Somut olayda Anayasa Mahkemesi, yürütülen soruşturmanın bu ilkelerle bağdaşıp bağdaşmadığını, sürecin derinliği ve özen düzeyini incelemiştir. Olayda ölüm vakasının şüpheli nitelikte olması, delillerin korunması ve incelenmesi noktasında derhâl ve sistematik bir müdahale gerektirmekteydi. Ancak soruşturma sürecinde olay yeri incelemesinin geç başlatılması, delillerin korunmaması, görüntü kaydının alınmaması, olay mahallinde kontrolsüz kalabalığa izin verilmesi gibi hususlar, delillerin güvenilirliğini zedelemiştir. Özellikle ölen kişiye ait eşyaların geç bulunması, olay yerinin uzun süre sivil erişimine açık bırakılması ve maddi delillerin (örneğin çanta, günlük, kıyafetler) zamanında muhafaza altına alınmaması, soruşturmanın sağlıklı yürütülmesine engel teşkil etmiştir.

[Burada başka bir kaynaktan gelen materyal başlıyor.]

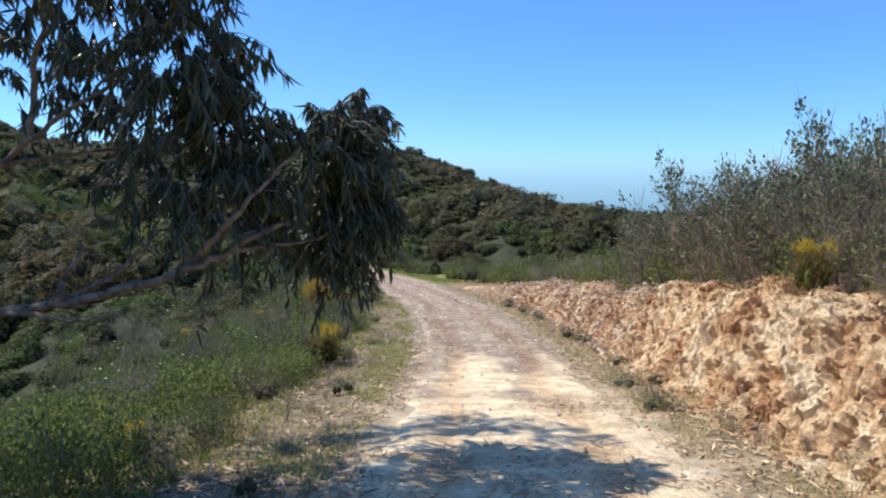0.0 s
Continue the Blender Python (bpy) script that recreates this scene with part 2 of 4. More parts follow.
M_YELLOW = leaf_mat("broom_flower", (0.46, 0.34, 0.03), (0.70, 0.54, 0.07), 0.7, 0.3)
M_PURPLE = leaf_mat("lavender_flower", (0.09, 0.07, 0.11), (0.17, 0.135, 0.20), 0.7, 0.2)
M_WHITE = leaf_mat("cistus_petal", (0.75, 0.75, 0.72), (0.85, 0.85, 0.82), 0.6, 0.3)
M_EUC = leaf_mat("eucalyptus_leaf", (0.024, 0.030, 0.019), (0.068, 0.081, 0.050), 0.36, 0.16)
M_SHRUB = leaf_mat("bank_shrub_leaf", (0.060, 0.076, 0.046), (0.150, 0.170, 0.105), 0.4, 0.3)
M_OAK = leaf_mat("oak_leaf", (0.06, 0.07, 0.035), (0.12, 0.135, 0.065), 0.5, 0.35)
M_LITTER = leaf_mat("bark_litter", (0.17, 0.11, 0.07), (0.50, 0.39, 0.27), 0.8, 0.05)
M_BARK = bark_mat("eucalyptus_bark", (0.075, 0.054, 0.038), (0.24, 0.18, 0.13))
M_TWIG = bark_mat("twig_bark", (0.10, 0.08, 0.06), (0.27, 0.23, 0.19), 30)
M_STICK = bark_mat("stick_wood", (0.22, 0.16, 0.11), (0.45, 0.36, 0.27), 25)


# ---- mesh tools ----
class Heap:
    """Gathers pieces of geometry into the arrays of one mesh."""

    def __init__(self):
        self.v, self.f, self.n, self.c, self.m, self.count = [], [], [], [], [], 0

    def add(self, verts, faces, tint=(1, 1, 1), slot=0):
        """verts (N, 3); faces (K, 3 or 4); tint one colour or one a vertex."""
        verts, faces = np.asarray(verts, np.float32), np.asarray(faces, np.int32)
        self.v.append(verts)
        self.f.append((faces + self.count).ravel())
        self.n.append(np.full(len(faces), faces.shape[1], np.int32))
        self.c.append(np.broadcast_to(np.asarray(tint, np.float32), (len(verts), 3)))
        self.m.append(np.full(len(faces), slot, np.int32))
        self.count += len(verts)
        return self

    def mesh(self, name, mats, smooth=False):
        me = bpy.data.meshes.new(name)
        v, f, n = np.concatenate(self.v), np.concatenate(self.f), np.concatenate(self.n)
        me.vertices.add(len(v))
        me.vertices.foreach_set("co", v.ravel())
        me.loops.add(len(f))
        me.loops.foreach_set("vertex_index", f)
        me.polygons.add(len(n))
        me.polygons.foreach_set("loop_start", np.concatenate([[0], np.cumsum(n)[:-1]]).astype(np.int32))
        me.polygons.foreach_set("material_index", np.concatenate(self.m))
        me.polygons.foreach_set("use_smooth", np.full(len(n), smooth))
        col = me.attributes.new("tint", "FLOAT_COLOR", "POINT")
        c = np.concatenate(self.c)
        col.data.foreach_set("color", np.concatenate([c, np.ones((len(c), 1), np.float32)], 1).ravel())
        for m in mats:
            me.materials.append(m)
        me.update(calc_edges=True)
        me.validate()
        return me


def unit(v):
    return v / np.maximum(np.linalg.norm(v, axis=-1, keepdims=True), 1e-9)


def leaves(heap, at, along, side, length, width, tint=(1, 1, 1), slot=0):
    """Diamond leaves: base points, directions and side directions, one row each."""
    n = len(at)
    length, width = np.broadcast_to(length, n)[:, None], np.broadcast_to(width, n)[:, None]
    v = np.stack([at, at + along * length * 0.5 + side * width * 0.5, at + along * length, at + along * length * 0.5 - side * width * 0.5], 1).reshape(-1, 3)
    f = np.arange(4 * n).reshape(n, 4)
    t = np.asarray(tint, float)
    heap.add(v, f, np.repeat(t, 4, 0) if t.ndim == 2 else t, slot)


def tube(heap, pts, radii, sides=5, slot=0, tint=(1, 1, 1)):
    pts, radii = np.asarray(pts, float), np.asarray(radii, float)
    d = unit(np.gradient(pts, axis=0))
    ref = np.where(np.abs(d[:, 2:3]) > 0.9, [[1.0, 0, 0]], [[0, 0, 1.0]])
    a = unit(np.cross(d, ref))
    b = np.cross(d, a)
    ang = np.linspace(0, 2 * np.pi, sides, endpoint=False)
    ring = pts[:, None] + radii[:, None, None] * (np.cos(ang)[None, :, None] * a[:, None] + np.sin(ang)[None, :, None] * b[:, None])
    k, s = np.arange(len(pts) - 1)[:, None] * sides, np.arange(sides)[None]
    f = np.stack([k + s, k + (s + 1) % sides, k + sides + (s + 1) % sides, k + sides + s], -1).reshape(-1, 4)
    heap.add(ring.reshape(-1, 3), f, tint, slot)


def part(name, heap, mats, parent, label="", smooth=False, kind=""):
    ob = new(name, heap.mesh(name, mats if isinstance(mats, list) else [mats], smooth))
    ob.parent = parent
    return tagged(ob, label, kind=kind)


def thing(name, at, label, category, group="", kind=""):
    ob = new(name)
    ob.location = at
    ob.empty_display_size = 0.1
    return tagged(ob, label, category, group, kind)


# ---- the lie of the land ----
FALL = math.tan(radians(7.0))         # the whole valley falls away along +y

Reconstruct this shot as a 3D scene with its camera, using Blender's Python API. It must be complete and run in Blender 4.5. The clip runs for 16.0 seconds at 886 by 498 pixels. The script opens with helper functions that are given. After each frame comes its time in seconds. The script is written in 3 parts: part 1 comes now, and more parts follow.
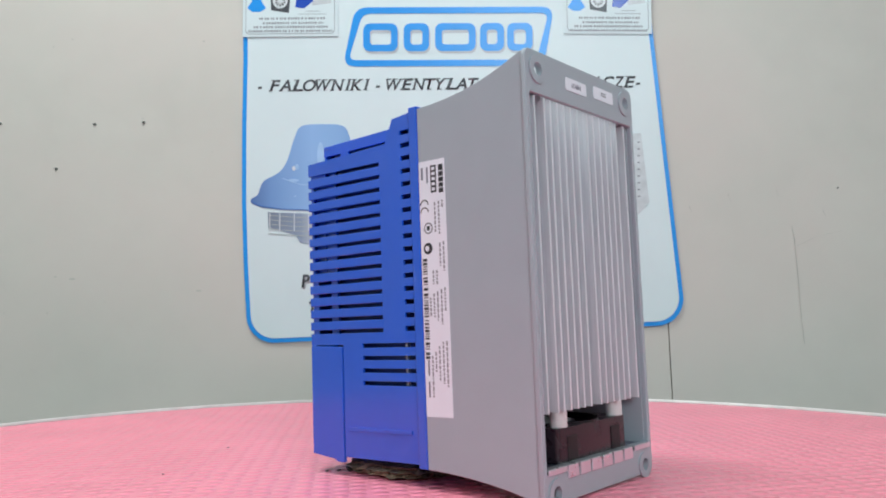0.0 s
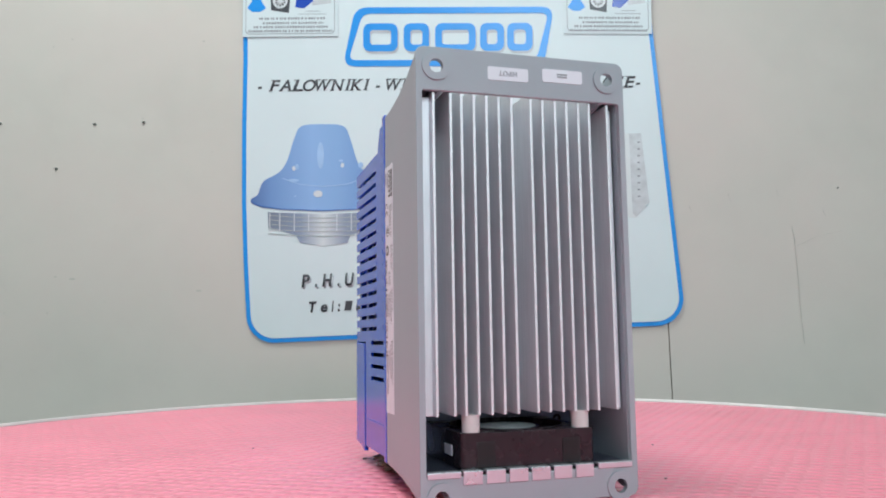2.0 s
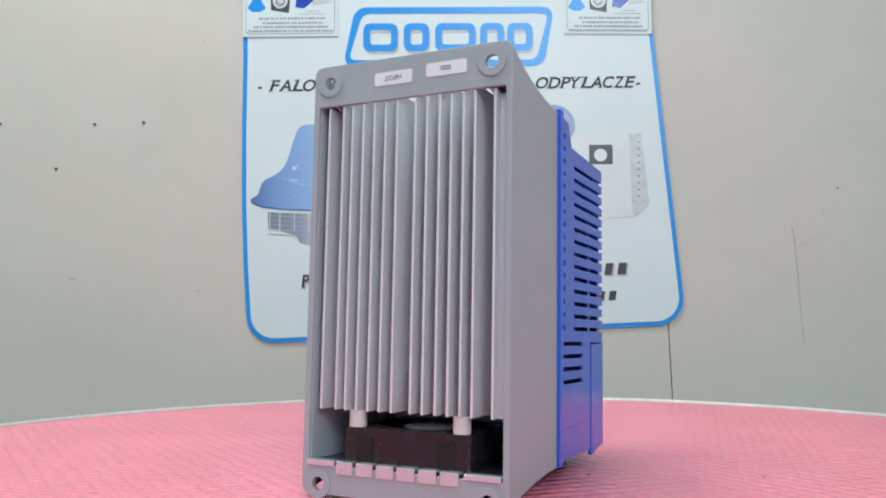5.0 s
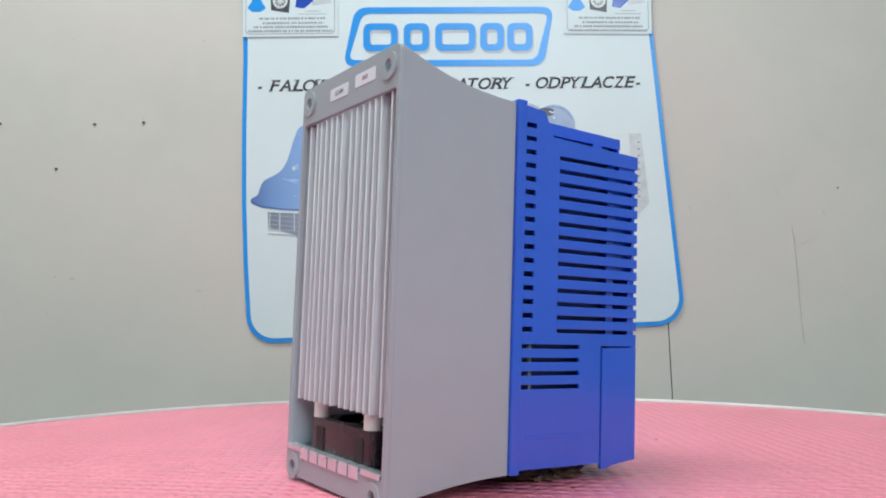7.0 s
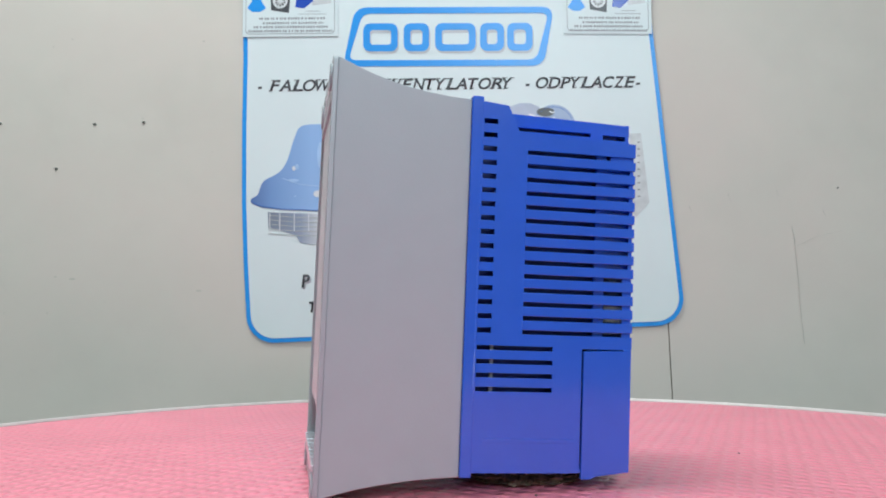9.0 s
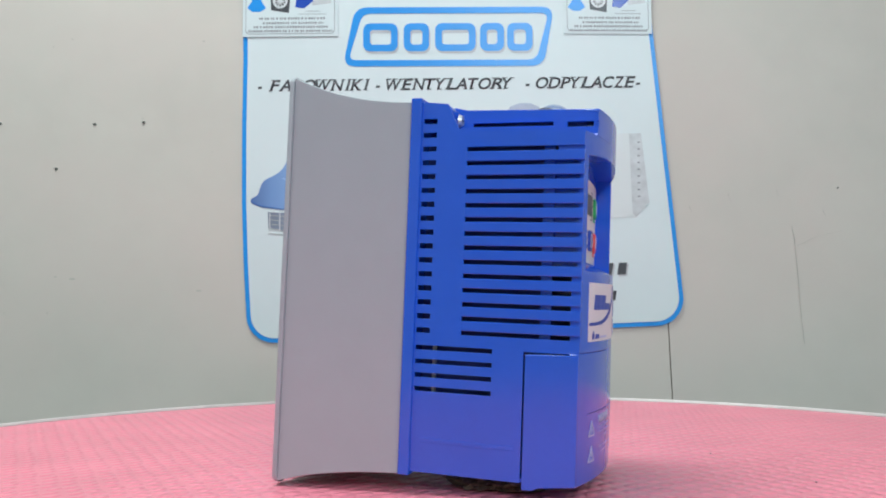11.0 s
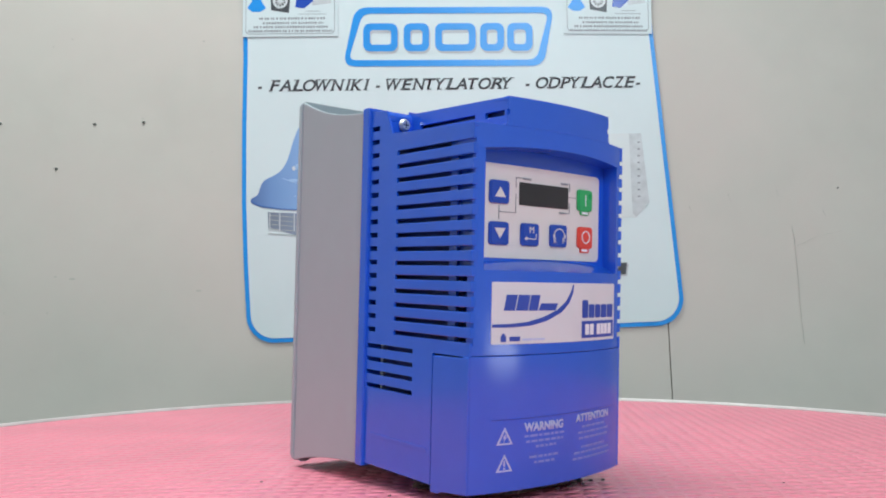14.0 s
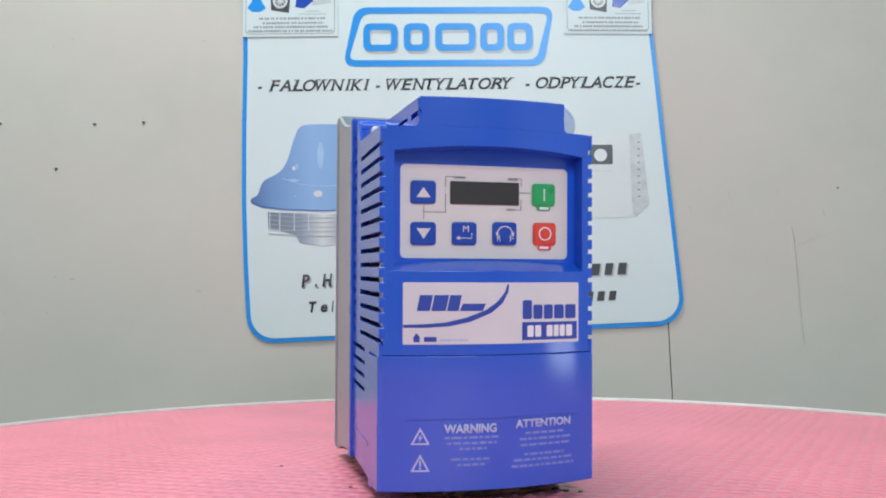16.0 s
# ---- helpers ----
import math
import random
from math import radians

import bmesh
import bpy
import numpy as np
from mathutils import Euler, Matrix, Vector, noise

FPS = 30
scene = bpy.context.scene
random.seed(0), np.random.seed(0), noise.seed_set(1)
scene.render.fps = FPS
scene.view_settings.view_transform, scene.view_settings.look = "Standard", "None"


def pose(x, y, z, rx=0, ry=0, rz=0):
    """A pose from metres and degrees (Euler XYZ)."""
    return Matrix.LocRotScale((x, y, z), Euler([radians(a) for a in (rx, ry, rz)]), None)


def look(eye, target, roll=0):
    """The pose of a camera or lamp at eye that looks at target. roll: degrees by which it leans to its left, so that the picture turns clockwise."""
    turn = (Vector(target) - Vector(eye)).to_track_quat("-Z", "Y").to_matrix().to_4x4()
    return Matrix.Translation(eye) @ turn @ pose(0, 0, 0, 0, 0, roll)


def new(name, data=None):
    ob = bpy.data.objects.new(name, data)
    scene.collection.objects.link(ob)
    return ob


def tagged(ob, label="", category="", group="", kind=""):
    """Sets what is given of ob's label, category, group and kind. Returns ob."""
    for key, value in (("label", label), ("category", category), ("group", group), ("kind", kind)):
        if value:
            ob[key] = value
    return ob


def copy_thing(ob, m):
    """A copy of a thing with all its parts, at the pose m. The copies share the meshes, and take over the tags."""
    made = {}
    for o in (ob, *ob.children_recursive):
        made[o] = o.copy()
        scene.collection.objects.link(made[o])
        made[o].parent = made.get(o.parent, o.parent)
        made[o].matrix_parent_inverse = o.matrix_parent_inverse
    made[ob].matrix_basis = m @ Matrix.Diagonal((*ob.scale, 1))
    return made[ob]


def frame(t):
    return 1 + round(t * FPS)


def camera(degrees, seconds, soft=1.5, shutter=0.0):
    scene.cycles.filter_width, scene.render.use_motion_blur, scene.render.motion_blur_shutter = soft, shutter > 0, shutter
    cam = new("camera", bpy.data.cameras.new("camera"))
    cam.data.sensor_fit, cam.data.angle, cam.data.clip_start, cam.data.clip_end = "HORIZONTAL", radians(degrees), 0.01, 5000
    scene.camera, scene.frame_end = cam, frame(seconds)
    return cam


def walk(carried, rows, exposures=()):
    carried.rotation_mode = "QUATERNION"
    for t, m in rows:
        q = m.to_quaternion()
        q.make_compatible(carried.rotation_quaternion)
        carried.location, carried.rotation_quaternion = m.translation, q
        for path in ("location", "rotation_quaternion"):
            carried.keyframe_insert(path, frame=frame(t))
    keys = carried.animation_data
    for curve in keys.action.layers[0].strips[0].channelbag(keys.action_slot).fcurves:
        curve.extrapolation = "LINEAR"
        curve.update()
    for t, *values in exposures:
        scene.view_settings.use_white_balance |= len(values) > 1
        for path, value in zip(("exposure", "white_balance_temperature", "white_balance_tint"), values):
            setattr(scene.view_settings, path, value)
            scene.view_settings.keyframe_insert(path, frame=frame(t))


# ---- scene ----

MM = 0.001
# ---- camera: fixed on its stand, level with the middle of the device ----
cam = camera(57.083, 16.0, soft=1.9)
EYE = (-0.01064, -0.470, 0.09619)
TILT = math.tan(radians(3.829))
stand = look(EYE, (EYE[0], EYE[1] + 1.0, EYE[2] + TILT), -0.224)
walk(cam, [(0.0, stand), (16.0, stand)], exposures=[(0.0, 0.0), (16.0, 0.0)])

# ---- light: ceiling panel over the table, low window right, added fill behind camera ----
world = bpy.data.worlds.new("world")
scene.world = world
world.use_nodes = True
sky = world.node_tree.nodes.new("ShaderNodeTexSky")
sky.sky_type = "NISHITA"
sky.sun_disc = False
sky.sun_elevation = radians(35)
world.node_tree.links.new(sky.outputs[0], world.node_tree.nodes["Background"].inputs[0])
world.node_tree.nodes["Background"].inputs[1].default_value = 0.1


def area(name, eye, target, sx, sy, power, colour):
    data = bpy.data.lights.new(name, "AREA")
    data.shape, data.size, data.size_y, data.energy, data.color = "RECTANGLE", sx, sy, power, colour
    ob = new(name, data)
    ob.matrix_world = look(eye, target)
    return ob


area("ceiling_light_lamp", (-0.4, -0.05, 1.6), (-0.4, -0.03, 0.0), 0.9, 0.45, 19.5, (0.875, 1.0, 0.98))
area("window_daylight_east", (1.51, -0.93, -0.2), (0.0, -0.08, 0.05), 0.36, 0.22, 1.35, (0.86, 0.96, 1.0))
# unseen fill added behind the camera, with no known window there
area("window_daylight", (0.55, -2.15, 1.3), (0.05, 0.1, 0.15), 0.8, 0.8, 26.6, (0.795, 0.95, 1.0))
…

Olay yerindeki çantanın siviller tarafından, olaydan saatler sonra bulunması, delil zincirinde ciddi bir kopukluğa yol açmıştır. Aynı şekilde kişisel eşyaların ve günlüğün sivil kişilerce incelenmesi, bu eşyalar üzerindeki muhtemel delillerin kaybolmasına veya değiştirilmesine neden olabilecek niteliktedir. Delillerin kriminal incelemeye bir yıldan uzun süre sonra gönderilmesi de sürecin etkinliğini zayıflatmıştır. Ayrıca bazı tanıkların ifadelerinin olaydan çok sonra alınması, soruşturmanın süratle yürütülmesi ilkesine aykırıdır. Olayı ilk gören kişilerin ifadelerine başvurulmaması, tutanaklar arasındaki çelişkiler, bazı delillerin (örneğin çoraplar) kayıt altına alınmaması gibi ihmaller, soruşturmanın derinlik ve ciddiyet düzeyini zedelemiştir.
Her ne kadar süreçte çeşitli kriminal incelemeler, bilirkişi raporları, keşif ve tanık ifadeleri alınmış olsa da bu işlemler, soruşturmanın başındaki özensizlik ve gecikmelerin etkisini giderememiştir. Soruşturma sürecinde farklı kamu otoriteleri tarafından yapılan tespitler de bu ihmalleri doğrulamaktadır. TBMM araştırma komisyonu, Hâkimler ve Savcılar Kurulu ve emniyet birimleri tarafından verilen disiplin kararları, soruşturmada gerekli özenin gösterilmediği yönündeki değerlendirmeleri pekiştirmektedir.